Sure, it would be fun to have the burnt orange back on a regular basis, but in case the SEC front office missed it, the Sooners are a top-five football program.

Again, it will take several seasons to see the long-term effects.

There seems to be little doubt the Horns and Sooners are coming to the SEC after they notified the Big 12 on Monday that they are not renewing their contracts with the conference.

On Thursday, the Big 12 had a conference meeting. Everyone was invited, and everyone but UT and OU showed up.

A source said the talks between Texas and the SEC started more than a year ago. Oklahoma was part of the plan, but the Sooners weren't invited to the party until Texas had its private meetings.

Folks, that's the way the Longhorns operate.

Move over Alabama, there's another power broker coming to play.

The mover and shaker behind it is Kevin Eltife, a multimillionaire who is the chairman of the UT System board of regents.

Apparently he's a guy who doesn't want attention, just results.

He's also a former Texas state senator, which leads you to believe that he had some feel for the political backlash of the state's largest university leaving a conference that includes Texas Tech, TCU and Baylor.

No one knows what will happen to those schools or the Big 12. If the Longhorns and Sooners leave before the current contract expires, they each will owe the Big 12 about $76 million. That's based on them playing in the SEC in 2023 and having two years left on their contracts with the Big 12.

However, Texas and Oklahoma are not poor schools, and if the Big 12 goes belly-up without those schools, who would they have to pay?

Eltife didn't get to where he is in a power-crazed state such as Texas without knowing the lay of the land. He led the effort to get rid of Tom Herman as football head coach.

The most concerned program right now is Texas A&M. Being the only SEC school in the Lone Star State paid huge recruiting dividends for the Aggies.

They quietly will fight the additions, but most likely they won't garner the two other SEC school votes needed to block the move.

Ironically, John Sharp -- chancellor of the Texas A&M system -- is an Aggie grad, but his deceased wife and both of his daughters went to Texas.

Apparently the Aggies were promised in 2011 this would never happen when they negotiated the move with the late, great SEC Commissioner Mike Slive.

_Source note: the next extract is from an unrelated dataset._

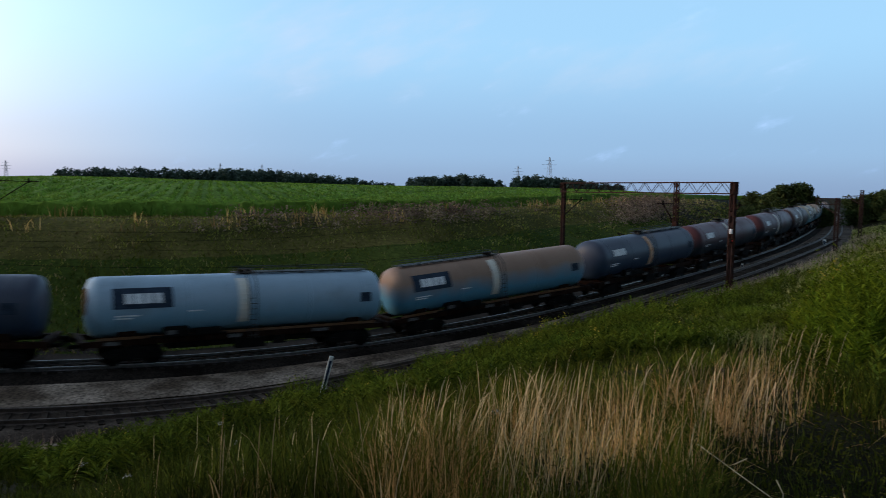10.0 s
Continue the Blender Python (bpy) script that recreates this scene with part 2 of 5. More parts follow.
LINE, LINE_NEAR = spline(FAR), spline(NEAR)
STEP = 1.0


def on_line(line, s):
    """Place and unit heading at arc length s, towards growing s."""
    i = np.clip(s / STEP, 0, len(line) - 2.001)
    k = int(i)
    p = line[k] + (line[k + 1] - line[k]) * (i - k)
    a, b = line[max(k - 2, 0)], line[min(k + 3, len(line) - 1)]
    h = b - a
    return p, h / np.linalg.norm(h)


def nearest_s(line, x, y):
    return float(np.argmin((line[:, 0] - x) ** 2 + (line[:, 1] - y) ** 2)) * STEP


def sweep(line, section, i0=0, i1=None, closed=False):
    """Verts and faces of a section (side, up) swept along a line; side is to the right of growing s."""
    pts = line[i0:i1]
    d = np.gradient(pts[:, :2], axis=0)
    d /= np.linalg.norm(d, axis=1)[:, None]
    right = np.stack([d[:, 1], -d[:, 0]], 1)
    verts, faces, n = [], [], len(section)
    for (x, y, z), (rx, ry) in zip(pts, right):
        verts += [(x + rx * a, y + ry * a, z + b) for a, b in section]
    for i in range(len(pts) - 1):
        for j in range(n if closed else n - 1):
            faces.append((i * n + j, i * n + (j + 1) % n, (i + 1) * n + (j + 1) % n, (i + 1) * n + j))
    return verts, faces


# ---- terrain ----
CREST = ([-130, -100, -92, -86, -80, -72, -68, -61, -52, -43, -31, -19, -5, 4, 9, 14, 20, 27, 40], [3.5, 3.2, 2.4, 4.6, 5.0, 6.2, 8.0, 9.8, 9.8, 8.8, 8.9, 9.4, 7.6, 5.9, 4.8, 3.9, 2.4, 0.6, 0.2])


def offsets(line, X, Y):
    """Signed offset from a line (+ towards the field), its height there, and the plain distance."""
    d2 = (X[:, None] - line[None, :, 0]) ** 2 + (Y[:, None] - line[None, :, 1]) ** 2
    k = np.clip(d2.argmin(1), 1, len(line) - 2)
    h = line[k + 1, :2] - line[k - 1, :2]
    h /= np.linalg.norm(h, axis=1)[:, None]
    return -h[:, 1] * (X - line[k, 0]) + h[:, 0] * (Y - line[k, 1]), line[k, 2], np.sqrt(d2.min(1))


def field_off(x, y):
    x, y = np.atleast_1d(np.asarray(x, float)), np.atleast_1d(np.asarray(y, float))
    return np.concatenate([offsets(LINE[::2], x[c:c + 4000], y[c:c + 4000])[0] for c in range(0, len(x), 4000)])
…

There is an unwritten gentleman's agreement among the 14 current SEC members that no additions can be made from a state that already has an SEC school.

The key word is unwritten.

Until it is official that the Horns and Sooners are joining the SEC, there will be much discussion because this permanently changes the landscape of college football.

The Pac-12, ACC and Big Ten are already scrambling. The problem is that outside of Notre Dame, there are no bigger names in football than Texas and Oklahoma who are willing to make a move.

Sam Pittman already had a tough job, and it will get tougher when the Longhorns and Sooners join the SEC.